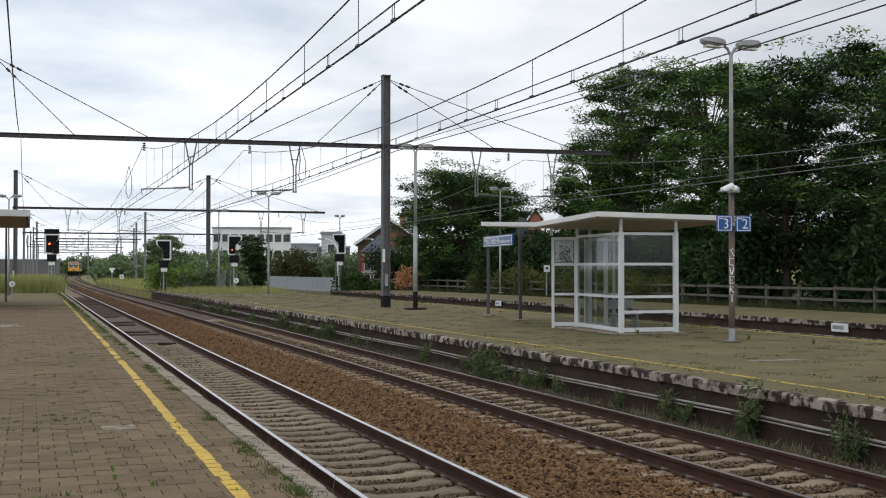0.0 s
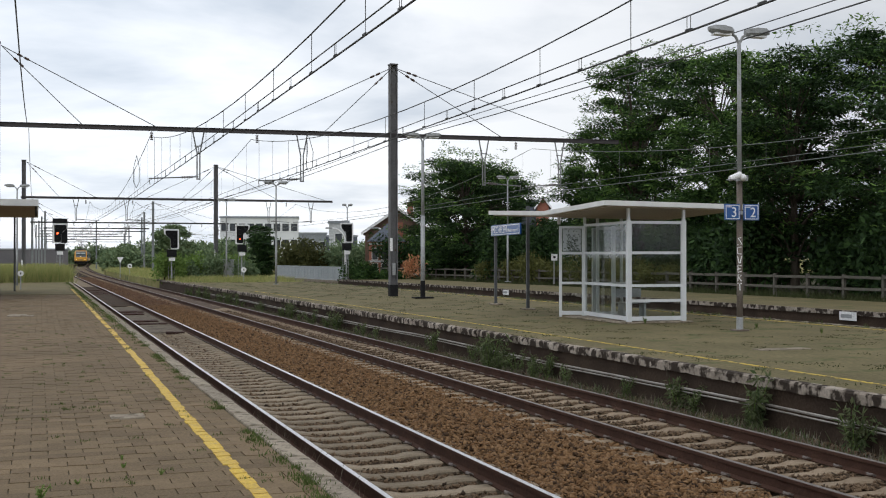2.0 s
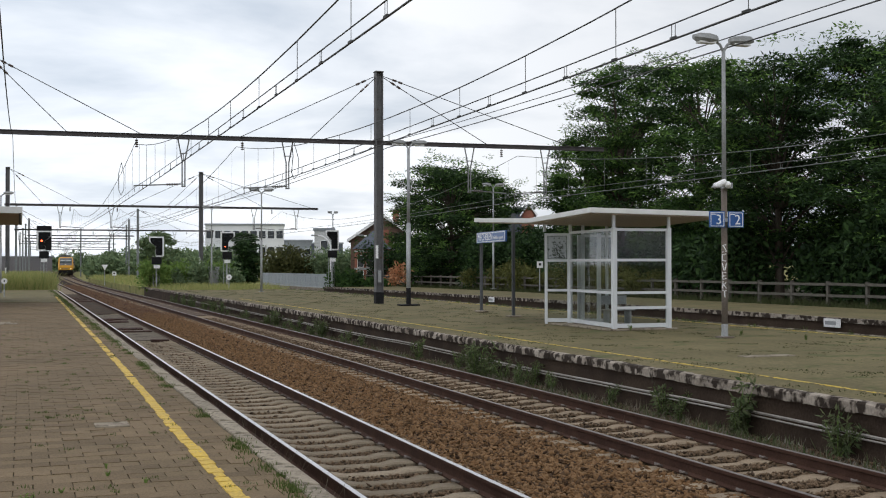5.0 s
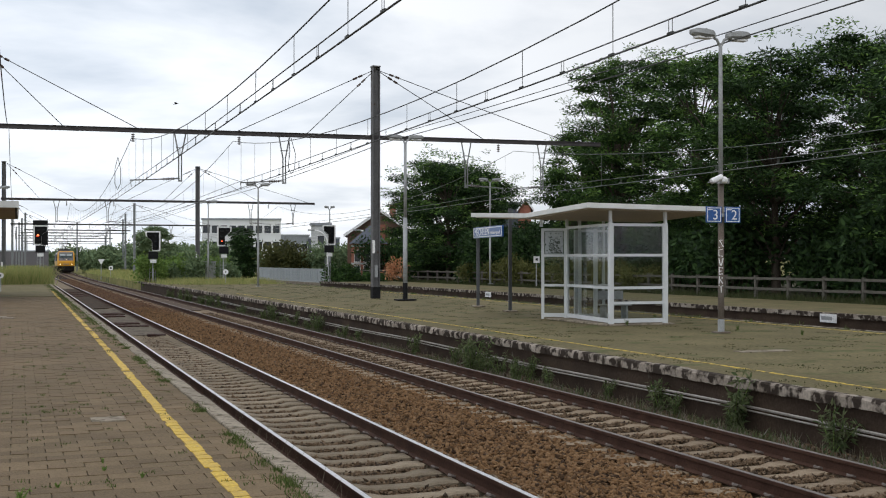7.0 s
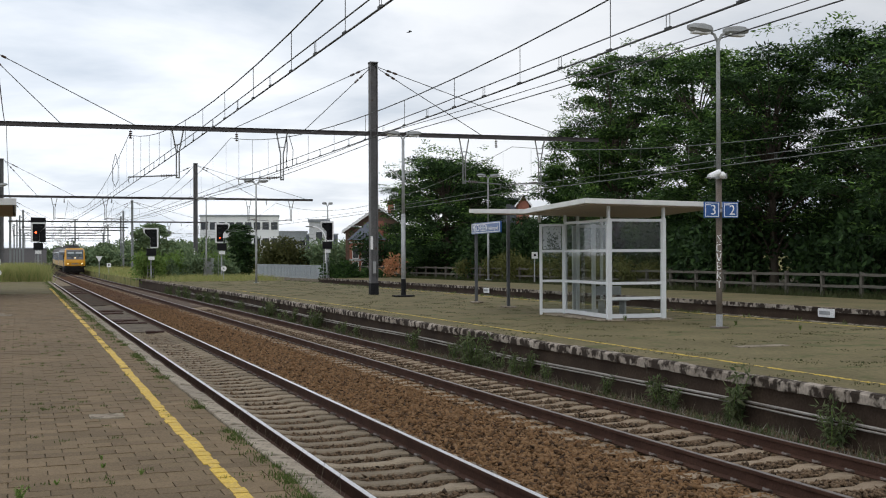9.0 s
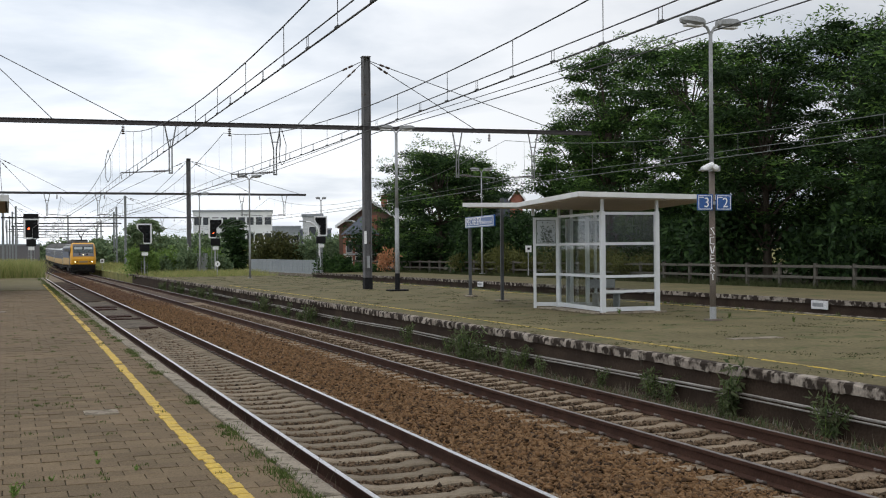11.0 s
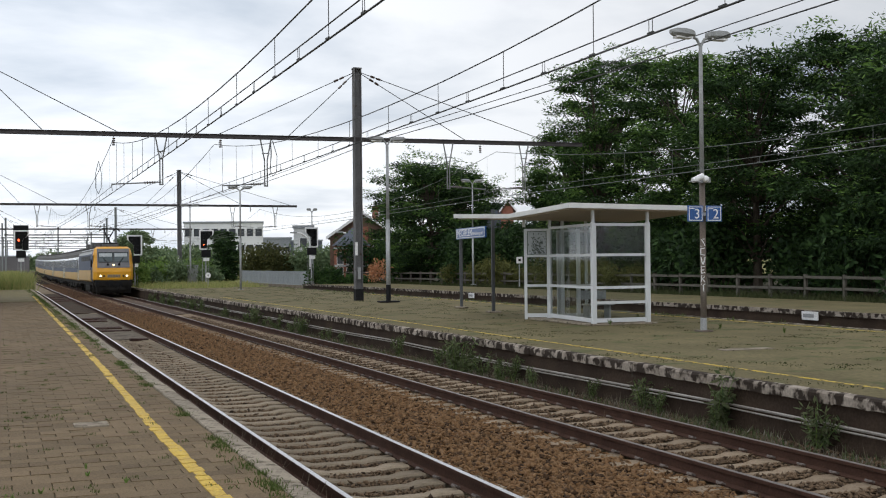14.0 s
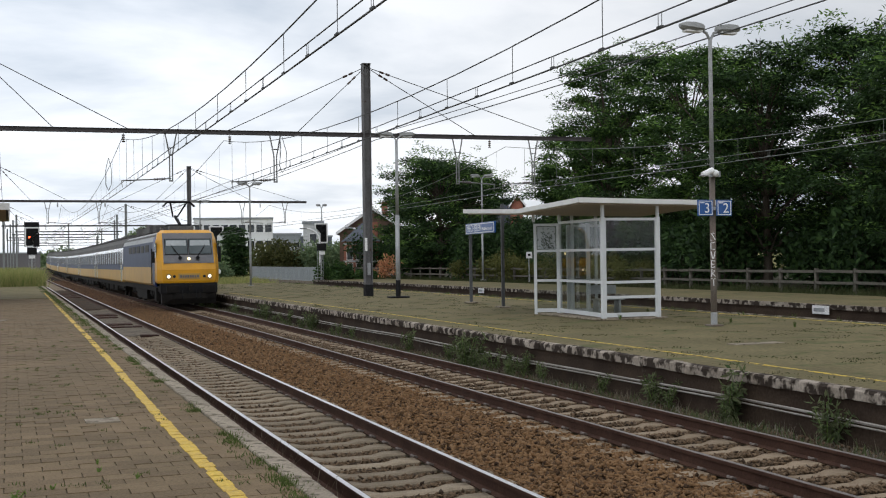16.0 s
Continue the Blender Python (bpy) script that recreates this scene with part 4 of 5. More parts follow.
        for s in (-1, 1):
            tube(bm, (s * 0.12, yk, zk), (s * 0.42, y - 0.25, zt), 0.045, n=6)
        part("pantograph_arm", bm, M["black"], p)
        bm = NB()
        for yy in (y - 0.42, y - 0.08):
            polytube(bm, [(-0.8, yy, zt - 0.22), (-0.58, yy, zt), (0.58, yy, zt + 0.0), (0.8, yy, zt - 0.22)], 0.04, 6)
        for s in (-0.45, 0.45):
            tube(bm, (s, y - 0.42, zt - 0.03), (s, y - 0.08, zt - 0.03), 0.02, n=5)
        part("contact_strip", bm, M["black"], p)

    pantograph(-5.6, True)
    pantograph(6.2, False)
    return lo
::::
What the task requires: Your task is an exact transcription of all the data, minus the pictures.

Correct result:
0.0 s
2.0 s
5.0 s
7.0 s
9.0 s
11.0 s
14.0 s
16.0 s
Continue the Blender Python (bpy) script that recreates this scene with part 4 of 5. More parts follow.
        for s in (-1, 1):
            tube(bm, (s * 0.12, yk, zk), (s * 0.42, y - 0.25, zt), 0.045, n=6)
        part("pantograph_arm", bm, M["black"], p)
        bm = NB()
        for yy in (y - 0.42, y - 0.08):
            polytube(bm, [(-0.8, yy, zt - 0.22), (-0.58, yy, zt), (0.58, yy, zt + 0.0), (0.8, yy, zt - 0.22)], 0.04, 6)
        for s in (-0.45, 0.45):
            tube(bm, (s, y - 0.42, zt - 0.03), (s, y - 0.08, zt - 0.03), 0.02, n=5)
        part("contact_strip", bm, M["black"], p)

    pantograph(-5.6, True)
    pantograph(6.2, False)
    return lo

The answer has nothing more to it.